If it cannot, there are two options: 1. Skip the FP8 deviation in the first round and add it once vLLM-Omni supports it. 2. Run only this deviation through a different inference engine, for example run Wan2.2-T2V-A14B-Diffusers-FP8 via TRT-LLM, and clearly label it as a confounded deviation because both quantization and inference engine changed.
The first option is cleaner scientifically. The second option is still useful as a practical stress test, but the result should not be interpreted as isolating the effect of quantization alone.
Dataset size¶
In the DiFR paper, the authors collected approximately 1 million output tokens per configuration, with 9 configurations per model. They then split the tokens in each configuration into non-overlapping batches and calculated a batch-level statistic by aggregating Token-DiFR scores. For a batch size of 10,000 tokens, this gives ~900 examples per model. For a batch size of 1,000 tokens, this gives ~9000 examples per model accordingly.
For video generation, we do not need to vary token batch sizes in the same way, because each generation has roughly the same number of frames. But we can still use this as a rough reference point for how many examples to generate for the experiment.
For each prompt, we can generate one reference video and one video for each benign and malign configuration. With one canonical configuration, 3 benign deviations, and 6 malign deviations, this means 10 generations per prompt.
Using roughly 1,000 prompts/examples would therefore produce about 10,000 video files.

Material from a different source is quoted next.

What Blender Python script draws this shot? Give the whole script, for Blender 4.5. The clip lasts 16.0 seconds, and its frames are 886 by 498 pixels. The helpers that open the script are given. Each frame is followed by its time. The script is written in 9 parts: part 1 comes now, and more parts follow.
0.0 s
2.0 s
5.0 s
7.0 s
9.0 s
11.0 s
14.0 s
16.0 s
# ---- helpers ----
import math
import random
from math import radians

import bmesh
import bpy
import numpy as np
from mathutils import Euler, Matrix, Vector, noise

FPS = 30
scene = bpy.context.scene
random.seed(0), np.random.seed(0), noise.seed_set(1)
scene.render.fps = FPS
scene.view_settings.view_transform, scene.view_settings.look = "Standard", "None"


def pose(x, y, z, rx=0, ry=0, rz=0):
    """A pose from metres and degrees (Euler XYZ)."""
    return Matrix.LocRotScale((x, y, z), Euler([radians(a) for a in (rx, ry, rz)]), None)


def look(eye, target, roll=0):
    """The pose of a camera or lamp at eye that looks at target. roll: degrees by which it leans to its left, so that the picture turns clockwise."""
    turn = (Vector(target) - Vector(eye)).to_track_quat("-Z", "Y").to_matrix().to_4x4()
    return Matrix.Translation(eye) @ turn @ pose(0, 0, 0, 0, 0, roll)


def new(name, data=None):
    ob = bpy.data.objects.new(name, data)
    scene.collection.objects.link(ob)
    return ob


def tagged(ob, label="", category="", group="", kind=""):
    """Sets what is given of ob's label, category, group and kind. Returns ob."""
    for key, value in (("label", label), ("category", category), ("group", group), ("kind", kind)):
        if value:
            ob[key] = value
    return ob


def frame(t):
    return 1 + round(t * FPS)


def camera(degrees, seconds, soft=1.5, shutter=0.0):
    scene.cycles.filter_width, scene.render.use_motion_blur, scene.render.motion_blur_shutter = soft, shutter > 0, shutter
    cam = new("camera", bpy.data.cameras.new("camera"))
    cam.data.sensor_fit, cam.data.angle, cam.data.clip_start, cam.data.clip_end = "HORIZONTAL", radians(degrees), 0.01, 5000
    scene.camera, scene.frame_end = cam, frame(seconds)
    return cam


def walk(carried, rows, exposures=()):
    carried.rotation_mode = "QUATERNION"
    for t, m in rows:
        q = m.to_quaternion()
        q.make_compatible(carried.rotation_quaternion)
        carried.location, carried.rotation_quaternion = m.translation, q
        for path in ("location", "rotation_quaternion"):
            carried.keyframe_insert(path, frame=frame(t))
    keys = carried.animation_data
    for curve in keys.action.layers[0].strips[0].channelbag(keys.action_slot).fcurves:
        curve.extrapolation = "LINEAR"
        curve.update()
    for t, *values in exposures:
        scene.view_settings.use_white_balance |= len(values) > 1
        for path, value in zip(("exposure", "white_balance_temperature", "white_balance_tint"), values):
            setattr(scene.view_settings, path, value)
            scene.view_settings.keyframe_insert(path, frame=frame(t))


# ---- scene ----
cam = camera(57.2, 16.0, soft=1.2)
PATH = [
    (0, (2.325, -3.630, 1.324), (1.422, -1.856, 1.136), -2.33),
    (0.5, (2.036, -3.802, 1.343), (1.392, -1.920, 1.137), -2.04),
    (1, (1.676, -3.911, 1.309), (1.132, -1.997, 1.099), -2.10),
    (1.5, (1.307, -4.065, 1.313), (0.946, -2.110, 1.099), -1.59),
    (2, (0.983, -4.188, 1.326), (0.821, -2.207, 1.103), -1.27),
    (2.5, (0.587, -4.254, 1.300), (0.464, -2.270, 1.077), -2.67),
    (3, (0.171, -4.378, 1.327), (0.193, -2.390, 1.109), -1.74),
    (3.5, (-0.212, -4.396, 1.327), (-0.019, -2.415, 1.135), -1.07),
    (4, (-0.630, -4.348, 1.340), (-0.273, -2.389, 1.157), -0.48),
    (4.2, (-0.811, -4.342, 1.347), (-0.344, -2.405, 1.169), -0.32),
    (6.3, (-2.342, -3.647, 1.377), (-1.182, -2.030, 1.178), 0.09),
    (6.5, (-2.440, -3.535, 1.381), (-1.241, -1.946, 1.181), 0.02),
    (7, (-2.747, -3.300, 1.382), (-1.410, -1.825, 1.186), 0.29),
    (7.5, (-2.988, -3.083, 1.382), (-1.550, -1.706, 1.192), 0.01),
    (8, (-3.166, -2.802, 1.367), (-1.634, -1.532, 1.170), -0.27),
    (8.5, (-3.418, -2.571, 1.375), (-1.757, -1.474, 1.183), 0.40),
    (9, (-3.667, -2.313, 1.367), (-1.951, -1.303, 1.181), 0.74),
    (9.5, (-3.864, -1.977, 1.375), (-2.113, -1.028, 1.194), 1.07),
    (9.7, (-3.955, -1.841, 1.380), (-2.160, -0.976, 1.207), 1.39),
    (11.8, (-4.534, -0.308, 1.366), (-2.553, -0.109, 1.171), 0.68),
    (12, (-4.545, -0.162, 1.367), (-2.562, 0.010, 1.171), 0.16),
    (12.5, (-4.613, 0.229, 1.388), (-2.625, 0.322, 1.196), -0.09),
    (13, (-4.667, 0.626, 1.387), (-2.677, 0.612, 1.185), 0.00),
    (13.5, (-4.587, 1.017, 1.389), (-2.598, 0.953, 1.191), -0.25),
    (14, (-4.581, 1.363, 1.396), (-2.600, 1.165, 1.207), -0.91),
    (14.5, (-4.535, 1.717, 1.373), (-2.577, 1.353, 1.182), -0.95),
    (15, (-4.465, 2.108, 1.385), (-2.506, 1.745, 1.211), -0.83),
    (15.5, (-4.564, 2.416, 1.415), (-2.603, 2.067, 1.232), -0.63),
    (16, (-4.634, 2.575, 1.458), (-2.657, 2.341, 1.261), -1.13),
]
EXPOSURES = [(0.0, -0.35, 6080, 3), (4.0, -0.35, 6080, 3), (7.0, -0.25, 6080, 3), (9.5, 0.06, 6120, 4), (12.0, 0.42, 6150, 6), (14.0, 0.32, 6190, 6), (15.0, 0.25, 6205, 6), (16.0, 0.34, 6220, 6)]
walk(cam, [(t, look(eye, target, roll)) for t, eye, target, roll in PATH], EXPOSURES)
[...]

There is no need to generate high-resolution videos for this experiment. We should use the minimum supported format: - 832x480 resolution - 81 frames at 16 fps (~5 seconds)

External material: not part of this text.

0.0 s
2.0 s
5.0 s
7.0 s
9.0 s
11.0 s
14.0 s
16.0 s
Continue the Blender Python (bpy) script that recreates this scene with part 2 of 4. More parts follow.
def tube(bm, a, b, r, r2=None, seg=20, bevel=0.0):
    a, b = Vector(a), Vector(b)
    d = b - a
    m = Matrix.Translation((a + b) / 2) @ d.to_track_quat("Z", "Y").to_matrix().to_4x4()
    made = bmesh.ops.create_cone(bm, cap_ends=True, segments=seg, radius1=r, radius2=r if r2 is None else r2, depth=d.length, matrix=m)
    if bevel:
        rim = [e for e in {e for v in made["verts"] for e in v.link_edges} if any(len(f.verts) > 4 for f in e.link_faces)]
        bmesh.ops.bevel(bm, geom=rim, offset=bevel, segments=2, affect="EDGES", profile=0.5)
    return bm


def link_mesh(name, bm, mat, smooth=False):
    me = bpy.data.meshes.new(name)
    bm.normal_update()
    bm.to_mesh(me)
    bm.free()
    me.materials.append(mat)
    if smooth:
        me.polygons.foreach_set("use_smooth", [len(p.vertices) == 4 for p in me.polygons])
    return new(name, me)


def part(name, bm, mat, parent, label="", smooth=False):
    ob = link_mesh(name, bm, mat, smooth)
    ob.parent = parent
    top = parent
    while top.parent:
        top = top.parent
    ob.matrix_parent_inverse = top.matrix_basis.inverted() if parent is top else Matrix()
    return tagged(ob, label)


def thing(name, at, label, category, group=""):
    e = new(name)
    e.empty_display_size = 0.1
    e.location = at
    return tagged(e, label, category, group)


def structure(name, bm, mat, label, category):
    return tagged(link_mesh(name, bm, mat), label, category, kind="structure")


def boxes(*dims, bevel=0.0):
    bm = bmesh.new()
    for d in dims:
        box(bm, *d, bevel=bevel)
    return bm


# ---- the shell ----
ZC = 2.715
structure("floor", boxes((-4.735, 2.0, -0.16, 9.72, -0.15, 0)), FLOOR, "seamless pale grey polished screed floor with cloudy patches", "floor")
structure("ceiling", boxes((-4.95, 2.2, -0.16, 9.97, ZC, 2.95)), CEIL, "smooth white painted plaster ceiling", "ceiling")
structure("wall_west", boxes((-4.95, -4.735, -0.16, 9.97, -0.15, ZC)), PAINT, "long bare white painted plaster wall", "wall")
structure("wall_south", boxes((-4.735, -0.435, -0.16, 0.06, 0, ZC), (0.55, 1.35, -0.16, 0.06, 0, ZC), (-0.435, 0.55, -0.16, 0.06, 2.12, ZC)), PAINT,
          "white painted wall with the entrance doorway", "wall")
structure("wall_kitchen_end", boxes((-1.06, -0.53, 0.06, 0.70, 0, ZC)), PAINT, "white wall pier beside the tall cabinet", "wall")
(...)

This is about 14 hours of generated video in total.
Artifacts to save¶
For each generation, we should save: - full configuration description - full generation parameters - final encoded video file - selected intermediate latents
The intermediate latents should include at least: - the initial noise latent - NOTE: this is a sanity check to confirm that the fixed seed actually produces the same initial noise latent across configurations. Otherwise, we may end up measuring divergence caused by different starting noise rather than by the configuration change itself. - the latent immediately before the high-noise to low-noise expert switch - the final latent before VAE decoding
These latent artifacts are for the experiment, not necessarily for production. They help us understand where divergence appears. If final-video perceptual comparison proves reliable, production validation can avoid storing latents. If it proves unreliable, these latent checkpoints become the fallback validation path.

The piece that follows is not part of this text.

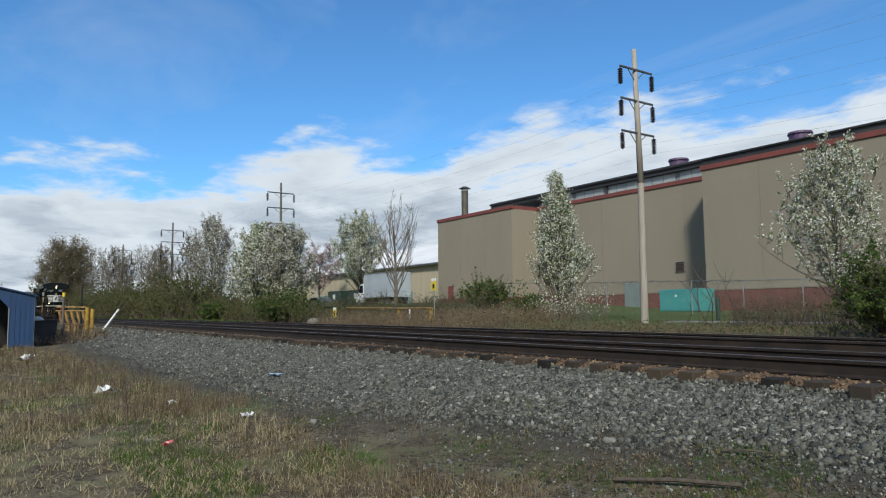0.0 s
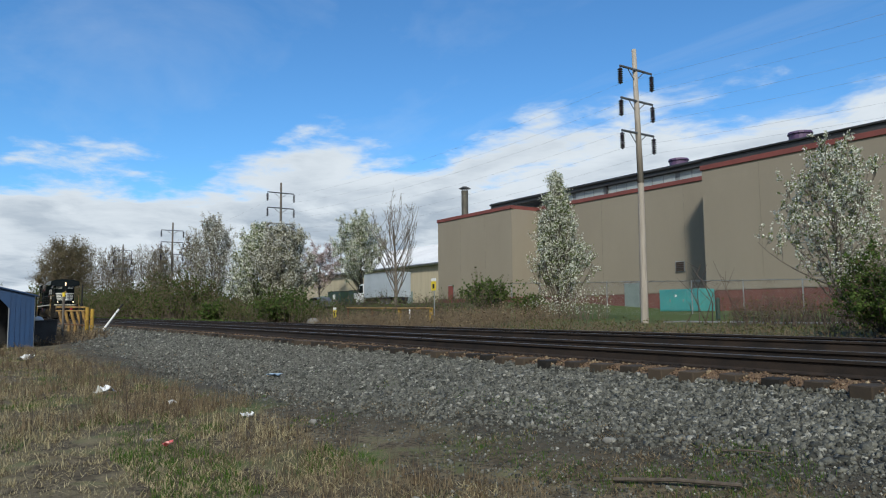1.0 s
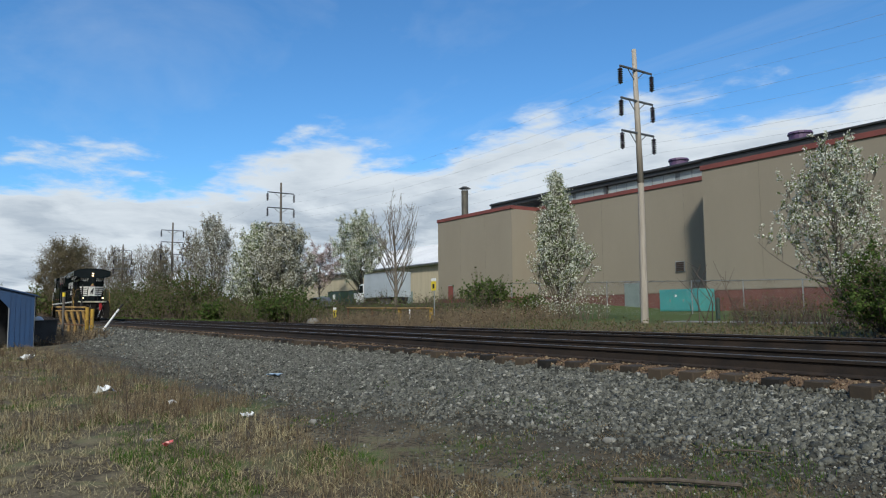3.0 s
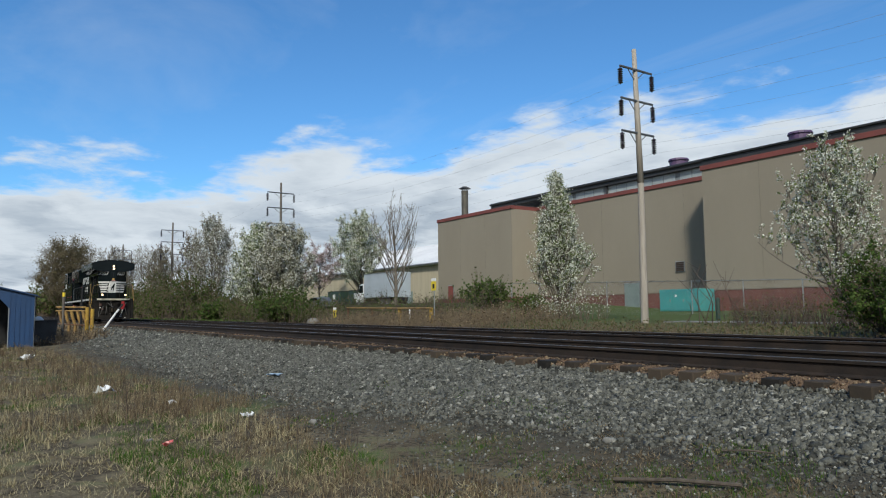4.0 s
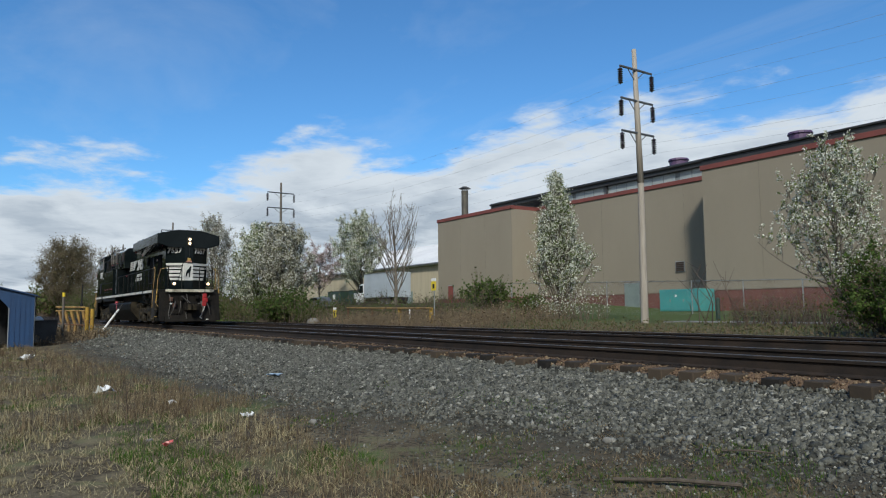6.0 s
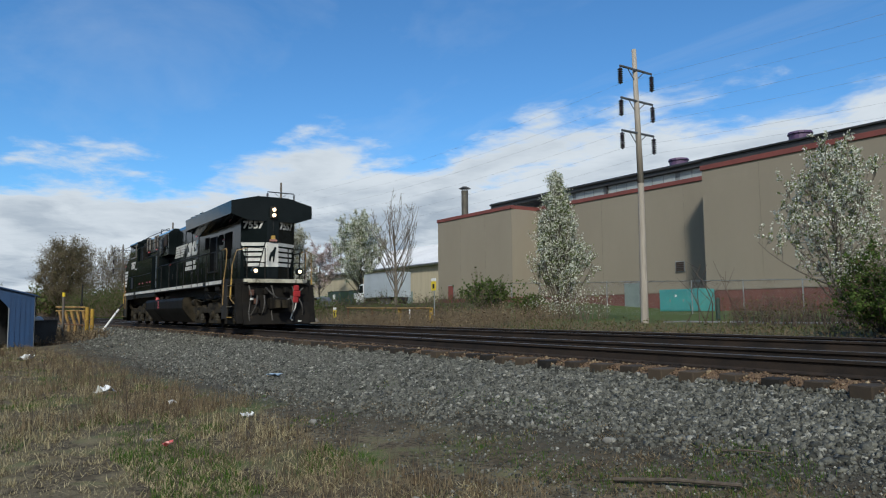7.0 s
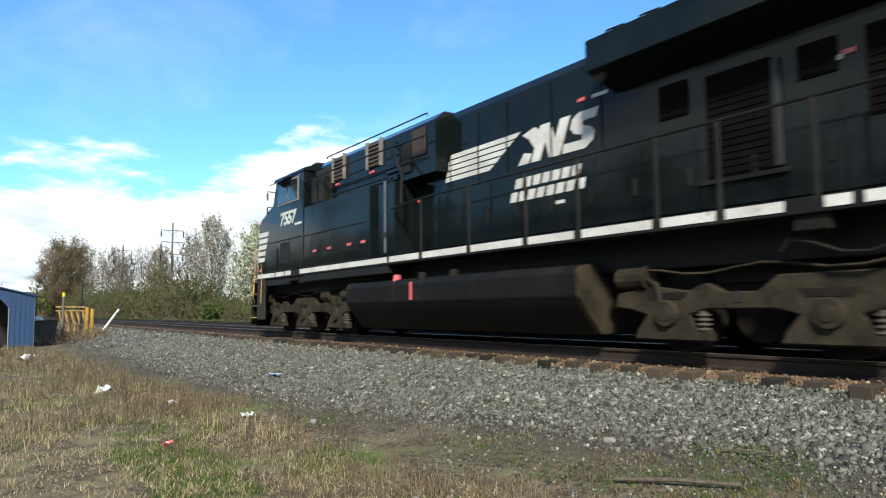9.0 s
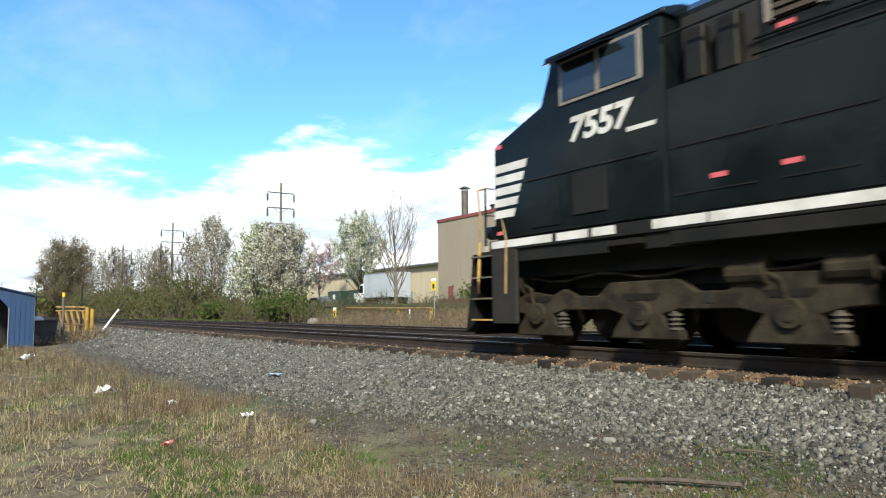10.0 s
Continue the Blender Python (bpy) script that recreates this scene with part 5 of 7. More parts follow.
        box(bm, x, x + 0.5, -0.9, -0.4, 4.66, 4.73, 0.01)
        part("roof_hatch", bm, M_BLACKDUST, wing)
    for x in (14.6, 15.2, 16.0):
        bm = bmesh.new()
        pipe(bm, [(x, -1.35, 4.49), (x, -1.35, 4.56), (x + 0.3, -1.3, 4.57), (x + 0.3, -1.3, 4.5)], 0.015, 5)
        part("lifting_eye", bm, M_BLACKDUST, wing)
    for s in (-1, 1):
        y = s * 0.86
        x = 8.75
        while x < 19.7:
            w = 0.86 if x < 14 else 0.92
            d = plate("hood_door", x, x + w - 0.05, 1.86, 2.92, y, M_BLACK, hood if x < 14 else rad, 0.018)
            bm = bmesh.new()
            box(bm, x + w - 0.16, x + w - 0.10, min(y + s * 0.018, y + s * 0.04), max(y + s * 0.018, y + s * 0.04), 2.2, 2.45)
            part("door_latch", bm, M_BLACKDUST, d)
            x += w
        for x in (9.98, 10.9, 11.75, 12.9, 14.0):
            plate("seam", x, x + 0.03, 2.98, 4.35, y, M_BLACK, hood, 0.02, 0)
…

The encoded video files themselves should require about 35GB of storage. The selected intermediate latents should require roughly ~125GB if stored as BF16/FP16 tensors, or ~250GB if stored as FP32 tensors. So, overall, we'd need about 200-300GB of storage.
Compute estimate¶
We need to run the following configurations: - H100 canonical configuration + 6 malign misconfigurations (7,000 generations) - 4xH100 benign configuration with TP-4 (1,000 generations) - A100 benign configuration (1,000 generations) - 4xA100 benign configuration with TP-4 (1,000 generations)
Using the official Wan2.2 T2V-A14B benchmark as a rough estimate: - 1xH100: 326.9s/video - 4xH100: 91.7s/video - 1xA100: 785.7s/video - 4xA100: 215.2s/video
This gives:
- H100: (7,000 * 326.9 + 1,000 * 91.7 * 4) / 3,600 = ~738 GPU-hours
- A100: (1,000 * 785.7 + 1,000 * 215.2 * 4) / 3,600 = ~457 GPU-hours
So the total is about 1,200 GPU-hours for generation alone. To leave room for retries, debugging, failed runs, and small configuration changes, we should probably budget about 1,500 GPU-hours.